Reputation: 2230
I don't understand how I can read the bytestream for a TTS azure service in python - and relibaly play the stream
bool = can_read_data(requested_bytes: int, pos: int) and int = read_data(audio_buffer: bytes, pos: int | None = None)
so
import azure.cognitiveservices.speech as speechsdk
speech_config = speechsdk.SpeechConfig(subscription='key', region='uksouth')
speech_config.set_speech_synthesis_output_format(speechsdk.SpeechSynthesisOutputFormat.Riff16Khz16BitMonoPcm)
speech_synthesizer = speechsdk.SpeechSynthesizer(speech_config=speech_config, audio_config=None)
text = "Hello, world!"
# Synthesize the speech
result = speech_synthesizer.speak_text_async(text).get()
# Create an AudioDataStream from the synthesized result
if result.reason == speechsdk.ResultReason.SynthesizingAudioCompleted:
print("Speech synthesized for text [{}]".format(text))
audio_data_stream = speechsdk.AudioDataStream(result)
audio_data_stream.save_to_wav_file("output.wav")
# Reset the stream position to the beginning since saving to file puts the position to end.
audio_data_stream.position = 0
# Reads data from the stream
audio_buffer = bytes(16000)
total_size = 0
filled_size = audio_data_stream.read_data(audio_buffer)
while filled_size > 0:
print("{} bytes received.".format(filled_size))
total_size += filled_size
filled_size = audio_data_stream.read_data(audio_buffer)
print("Totally {} bytes received for text [{}].".format(total_size, text))
# Initialize playing
from pydub import AudioSegment
import io
audio_segment = AudioSegment(
data=audio_buffer, # The raw audio data you received
sample_width=2, # Bytes per sample
frame_rate=16000, # Sampling frequency
channels=1 # Mono
)
from pydub.playback import play
play(audio_segment)
elif result.reason == speechsdk.ResultReason.Canceled:
cancellation_details = result.cancellation_details
print("Speech synthesis canceled: {}".format(cancellation_details.reason))
if cancellation_details.reason == speechsdk.CancellationReason.Error:
print("Error details: {}".format(cancellation_details.error_details))
Its streaming - and saving. But the stream doesnt sound right. What am I getting wrong?
Upvotes: 0
Views: 363
Reputation: 3649
I added the lines below to your code and was able to obtain the output stream, successfully saving the audio to the output.wav file.
from pydub.playback import play
audio_segment = AudioSegment(data=audio_buffer[:filled_size]
Code :
Here is the complete code:
import azure.cognitiveservices.speech as speechsdk
from pydub import AudioSegment
from pydub.playback import play
import io
speech_config = speechsdk.SpeechConfig(subscription='<speech_key>', region='<speech_region>')
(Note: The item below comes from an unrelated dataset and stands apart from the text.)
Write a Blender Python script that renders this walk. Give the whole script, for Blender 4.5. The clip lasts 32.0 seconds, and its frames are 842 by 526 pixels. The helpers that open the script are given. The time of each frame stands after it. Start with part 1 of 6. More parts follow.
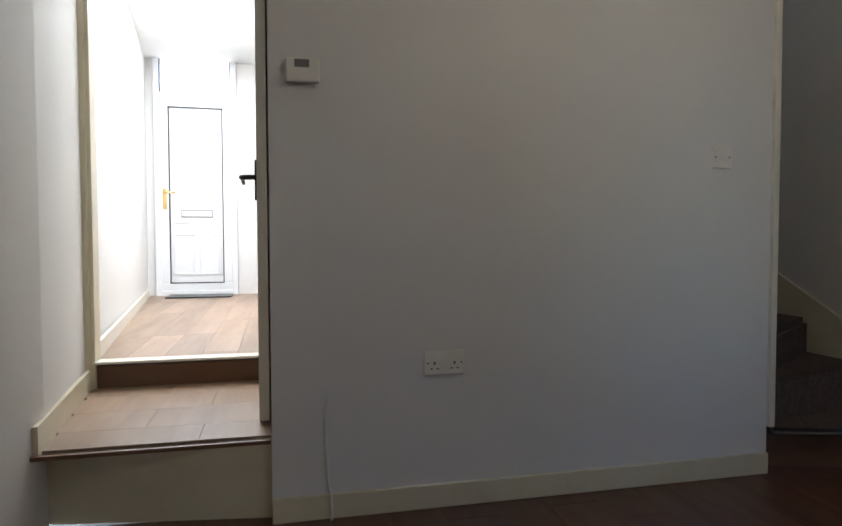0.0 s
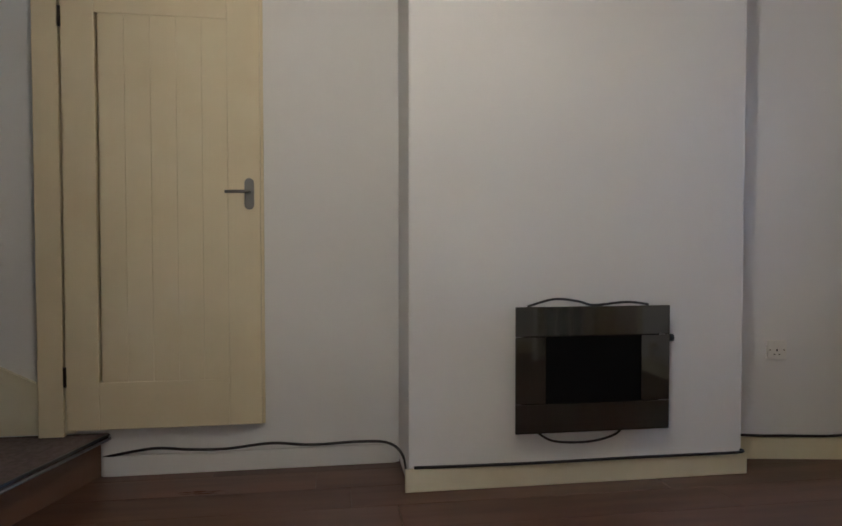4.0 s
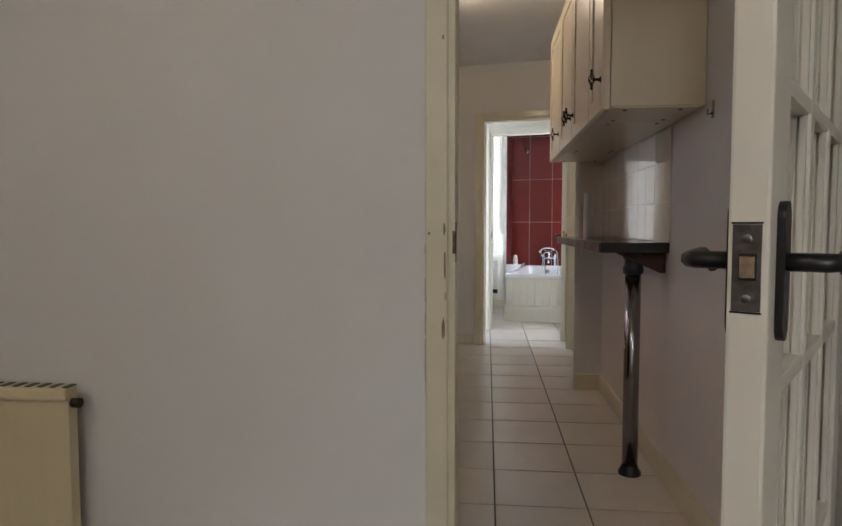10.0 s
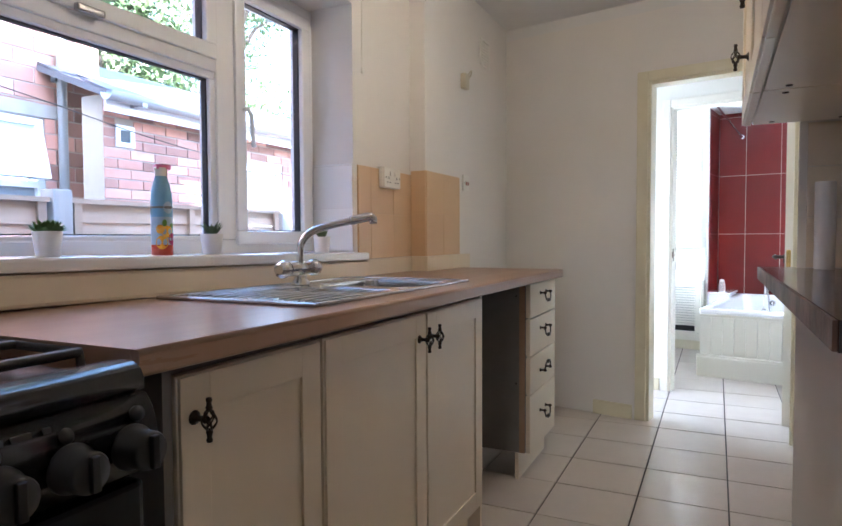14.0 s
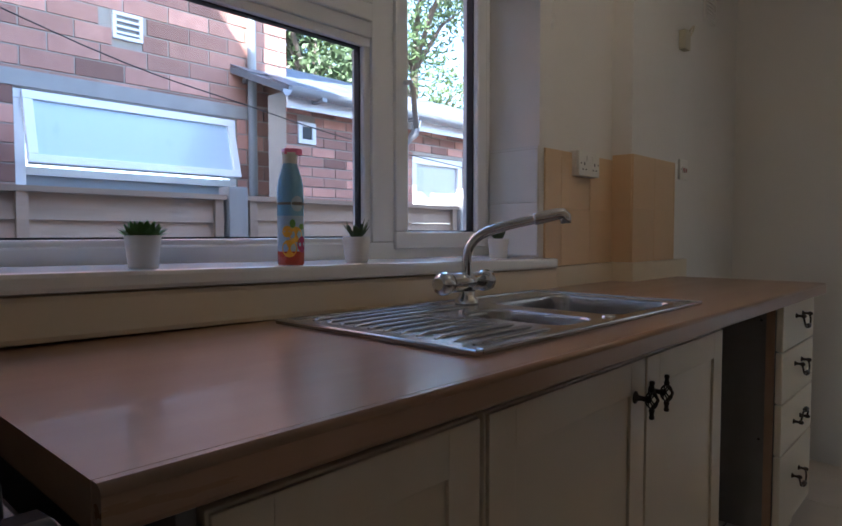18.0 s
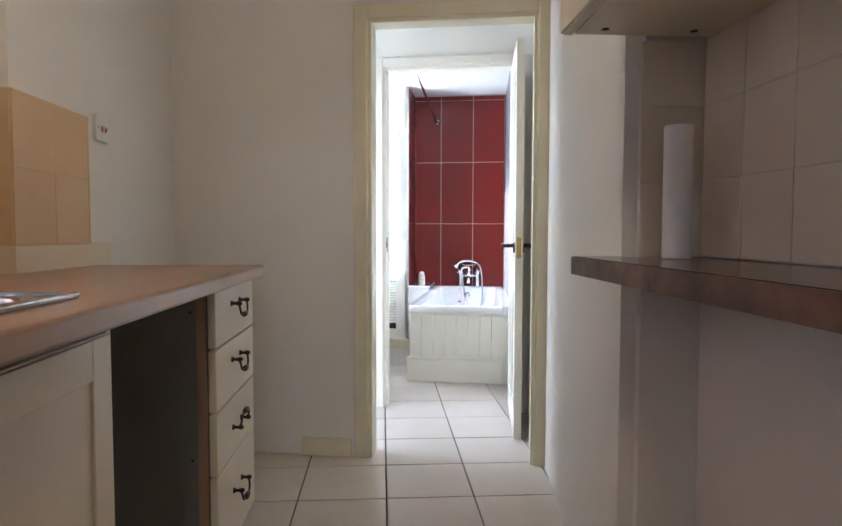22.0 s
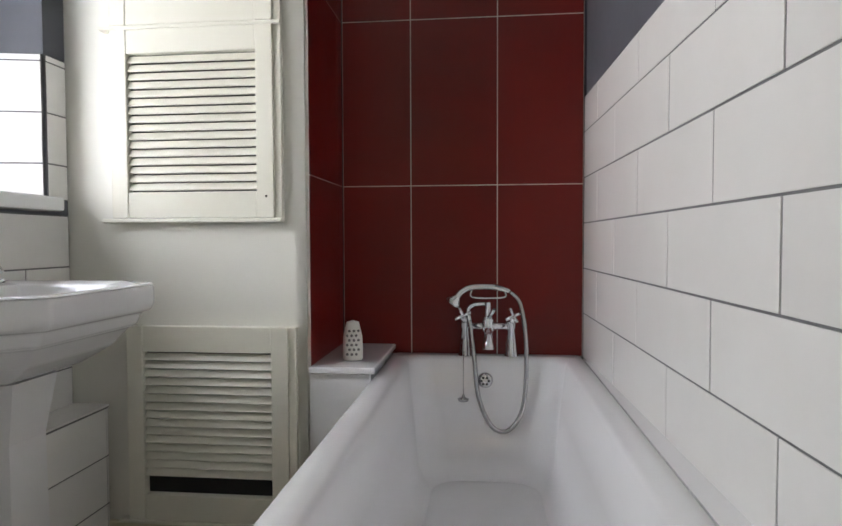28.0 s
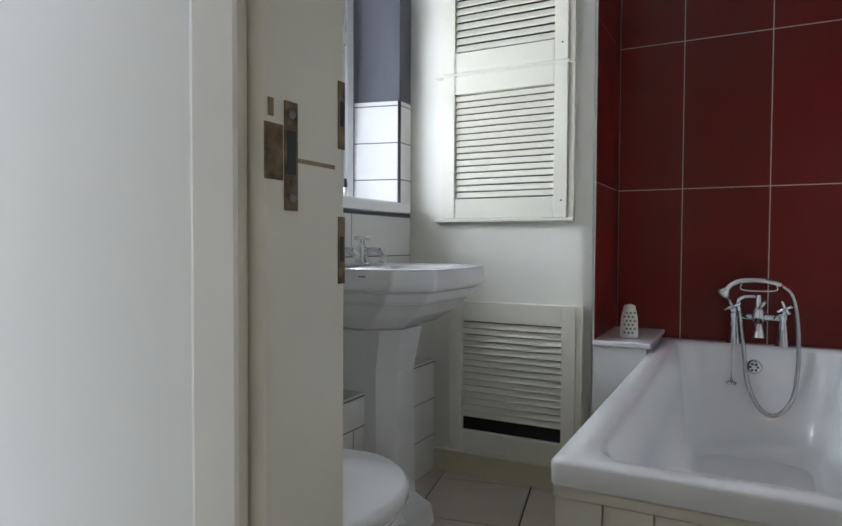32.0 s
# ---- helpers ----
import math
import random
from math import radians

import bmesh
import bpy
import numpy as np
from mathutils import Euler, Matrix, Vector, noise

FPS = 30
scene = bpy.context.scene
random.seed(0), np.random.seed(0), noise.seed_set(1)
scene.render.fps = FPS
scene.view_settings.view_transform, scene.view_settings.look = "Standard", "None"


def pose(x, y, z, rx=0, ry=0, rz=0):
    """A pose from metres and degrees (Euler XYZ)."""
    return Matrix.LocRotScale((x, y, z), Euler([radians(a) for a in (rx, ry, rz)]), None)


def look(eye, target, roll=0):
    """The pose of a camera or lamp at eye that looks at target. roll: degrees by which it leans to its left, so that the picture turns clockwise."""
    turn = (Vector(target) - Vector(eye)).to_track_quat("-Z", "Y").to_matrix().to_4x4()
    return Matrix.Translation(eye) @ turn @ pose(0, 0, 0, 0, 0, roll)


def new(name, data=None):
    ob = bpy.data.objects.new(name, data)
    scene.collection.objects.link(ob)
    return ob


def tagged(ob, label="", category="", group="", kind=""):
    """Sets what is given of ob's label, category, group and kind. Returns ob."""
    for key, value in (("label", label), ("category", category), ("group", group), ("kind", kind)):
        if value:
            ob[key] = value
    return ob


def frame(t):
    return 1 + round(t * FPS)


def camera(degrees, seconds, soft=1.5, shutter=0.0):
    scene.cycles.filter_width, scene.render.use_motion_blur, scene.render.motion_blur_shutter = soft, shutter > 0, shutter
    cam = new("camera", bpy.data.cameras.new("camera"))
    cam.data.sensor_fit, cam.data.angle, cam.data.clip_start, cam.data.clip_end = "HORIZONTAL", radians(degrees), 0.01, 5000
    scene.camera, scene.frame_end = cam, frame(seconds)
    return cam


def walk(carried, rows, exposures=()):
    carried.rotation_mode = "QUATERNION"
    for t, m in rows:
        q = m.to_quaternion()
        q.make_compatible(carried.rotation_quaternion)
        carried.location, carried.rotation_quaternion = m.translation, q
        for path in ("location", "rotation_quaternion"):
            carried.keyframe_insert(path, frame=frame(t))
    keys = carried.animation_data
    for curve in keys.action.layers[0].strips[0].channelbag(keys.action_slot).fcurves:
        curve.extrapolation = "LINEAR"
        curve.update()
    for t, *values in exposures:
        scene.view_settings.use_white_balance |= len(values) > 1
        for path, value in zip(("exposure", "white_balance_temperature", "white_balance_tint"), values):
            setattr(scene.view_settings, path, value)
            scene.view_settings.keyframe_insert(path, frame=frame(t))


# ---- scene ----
cam = camera(68.48, 32.0, soft=1.6)
PATH = [
    (0, (0.137, -1.369, 0.955), (-0.317, -3.316, 0.879), -0.12),
    (0.5, (0.096, -1.429, 0.959), (-0.396, -3.366, 0.883), -0.05),
    (1, (0.082, -1.490, 0.958), (-0.570, -3.379, 0.883), 0.02),
    (1.5, (0.035, -1.573, 0.948), (-0.831, -3.373, 0.864), 0.03),
    (2, (0.008, -1.725, 0.958), (-1.189, -3.326, 0.885), 0.07),
    (2.5, (-0.002, -1.896, 0.963), (-1.586, -3.115, 0.893), 0.03),
    (3, (0.014, -2.081, 0.962), (-1.872, -2.742, 0.889), -0.03),
    (3.5, (0.059, -2.192, 0.953), (-1.931, -2.387, 0.894), 0.02),
    (5.5, (0.140, -2.925, 0.987), (-1.174, -1.422, 0.881), 0.23),
    (6, (0.105, -2.969, 0.991), (-0.937, -1.266, 0.882), 0.35),
    (6.5, (0.082, -2.999, 0.987), (-0.681, -1.153, 0.884), 0.42),
    (7, (0.084, -3.005, 0.983), (-0.462, -1.084, 0.883), 0.33),
    (7.5, (0.086, -2.995, 0.987), (-0.315, -1.038, 0.884), 0.29),
    (8, (0.083, -2.915, 0.982), (-0.212, -0.940, 0.879), 0.31),
    (8.5, (0.090, -2.606, 0.973), (-0.181, -0.628, 0.861), 0.13),
    (9, (0.093, -2.247, 0.992), (-0.165, -0.267, 0.875), 0.06),
    (9.5, (0.082, -1.817, 1.014), (-0.158, 0.165, 0.896), 0.05),
    (10, (0.093, -1.392, 1.015), (-0.119, 0.593, 0.898), -0.08),
    (10.5, (0.090, -0.972, 1.000), (-0.090, 1.016, 0.886), -0.11),
    (11, (0.120, -0.637, 1.002), (0.012, 1.357, 0.891), -0.19),
    (11.5, (0.183, -0.346, 1.024), (0.110, 1.650, 0.915), -0.16),
    (12, (0.255, -0.117, 1.020), (0.189, 1.879, 0.918), -0.24),
    (12.5, (0.321, 0.040, 1.047), (0.236, 2.036, 0.950), -0.25),
    (13, (0.404, 0.157, 1.049), (0.185, 2.143, 0.955), -0.31),
    (13.5, (0.406, 0.215, 1.052), (-0.139, 2.138, 0.964), -0.37),
    (14, (0.403, 0.219, 1.053), (-0.459, 2.022, 0.971), -0.28),
    (14.5, (0.385, 0.210, 1.064), (-0.701, 1.887, 0.976), -0.17),
    (15, (0.387, 0.204, 1.068), (-0.856, 1.767, 0.975), -0.05),
    (15.5, (0.376, 0.210, 1.073), (-0.955, 1.699, 0.977), -0.10),
    (17.5, (0.194, 0.530, 1.062), (-1.220, 1.941, 0.964), -0.18),
    (18, (0.147, 0.634, 1.073), (-1.203, 2.107, 0.979), -0.08),
    (18.5, (0.092, 0.650, 1.077), (-1.048, 2.291, 0.986), 0.06),
    (19, (0.031, 0.630, 1.072), (-0.726, 2.479, 0.982), 0.13),
    (19.5, (0.010, 0.602, 1.075), (-0.390, 2.559, 0.986), 0.15),
    (20, (0.009, 0.585, 1.076), (-0.156, 2.576, 0.989), 0.15),
    (20.5, (0.005, 0.592, 1.078), (0.006, 2.590, 0.990), 0.13),
    (21, (0.018, 0.671, 1.065), (0.112, 2.666, 0.974), 0.04),
    (21.5, (0.075, 0.903, 1.051), (0.188, 2.897, 0.949), 0.04),
    (22, (0.111, 1.205, 1.006), (0.236, 3.198, 0.903), 0.11),
    (22.5, (0.143, 1.604, 0.967), (0.277, 3.596, 0.859), 0.11),
    (23, (0.189, 2.011, 0.980), (0.318, 4.003, 0.870), 0.04),
    (23.5, (0.198, 2.424, 0.978), (0.332, 4.417, 0.867), 0.08),
    (24, (0.227, 2.789, 0.962), (0.381, 4.780, 0.848), -0.20),
    (24.5, (0.279, 3.200, 0.981), (0.441, 5.190, 0.856), -0.10),
    (25, (0.319, 3.639, 0.958), (0.507, 5.627, 0.849), 0.09),
    (25.5, (0.381, 3.984, 0.977), (0.572, 5.971, 0.858), -0.11),
    (27.5, (0.501, 4.705, 0.932), (0.704, 6.693, 0.843), -0.25),
    (28, (0.495, 4.729, 0.891), (0.668, 6.720, 0.817), -0.21),
    (28.5, (0.484, 4.735, 0.839), (0.537, 6.733, 0.773), -0.21),
    (29, (0.488, 4.730, 0.825), (0.317, 6.722, 0.761), -0.17),
    (29.5, (0.488, 4.721, 0.830), (0.125, 6.686, 0.760), -0.05),
    (30, (0.501, 4.697, 0.827), (0.011, 6.635, 0.761), 0.00),
    (30.5, (0.511, 4.597, 0.827), (-0.012, 6.527, 0.773), 0.12),
    (31, (0.513, 4.457, 0.833), (-0.018, 6.384, 0.782), 0.18),
    (31.5, (0.472, 4.354, 0.841), (-0.060, 6.281, 0.788), 0.22),
    (32, (0.374, 4.294, 0.861), (-0.201, 6.208, 0.800), 0.25),
]
EXPOSE = [(0.0, 2.85, 5850, 10), (1.0, 2.85, 5900, 10), (2.0, 3.45, 5750, 10), (3.0, 4.05, 5750, 10), (6.0, 3.8, 5850, 10), (8.0, 3.9, 5850, 10), (9.5, 3.6, 6050, 11), (10.0, 3.6, 6150, 12), (11.0, 3.95, 6100, 14),
          (12.0, 4.6, 5750, 13), (13.0, 4.6, 5700, 12), (14.0, 4.45, 5500, 11), (15.0, 3.9, 5500, 10), (18.0, 2.9, 5500, 10), (19.0, 2.9, 5500, 10), (20.0, 3.95, 5600, 11), (21.0, 4.25, 5650, 11), (22.0, 4.2, 5750, 11),
          (23.0, 4.0, 6000, 11), (24.0, 3.4, 6250, 11), (25.0, 2.45, 6350, 10), (28.0, 2.3, 6900, 13), (30.0, 2.15, 6800, 12), (32.0, 2.15, 6350, 10)]
walk(cam, [(t, look(eye, target, roll)) for t, eye, target, roll in PATH], EXPOSE)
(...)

speech_config.set_speech_synthesis_output_format(speechsdk.SpeechSynthesisOutputFormat.Riff16Khz16BitMonoPcm)
speech_synthesizer = speechsdk.SpeechSynthesizer(speech_config=speech_config, audio_config=None)
text = "Hello, world!"
result = speech_synthesizer.speak_text_async(text).get()
if result.reason == speechsdk.ResultReason.SynthesizingAudioCompleted:
print("Speech synthesized for text [{}]".format(text))
audio_data_stream = speechsdk.AudioDataStream(result)
audio_data_stream.save_to_wav_file("output.wav")
audio_data_stream.position = 0
audio_buffer = bytes(16000)
total_size = 0
filled_size = audio_data_stream.read_data(audio_buffer)
while filled_size > 0:
print("{} bytes received.".format(filled_size))
total_size += filled_size
audio_segment = AudioSegment(data=audio_buffer[:filled_size], sample_width=2, frame_rate=16000, channels=1)
play(audio_segment)
filled_size = audio_data_stream.read_data(audio_buffer)
print("Totally {} bytes received for text [{}].".format(total_size, text))
elif result.reason == speechsdk.ResultReason.Canceled:
cancellation_details = result.cancellation_details
print("Speech synthesis canceled: {}".format(cancellation_details.reason))
if cancellation_details.reason == speechsdk.CancellationReason.Error:
print("Error details: {}".format(cancellation_details.error_details))
Output :
The code above ran successfully, and I was able to hear the audio stream.
C:\Users\xxxxxxxx\Documents\xxxxxxxx>python app.py
Speech synthesized for text [Hello, world!]
16000 bytes received.
16000 bytes received.
12000 bytes received.
Totally 44000 bytes received for text [Hello, world!].
Upvotes: 0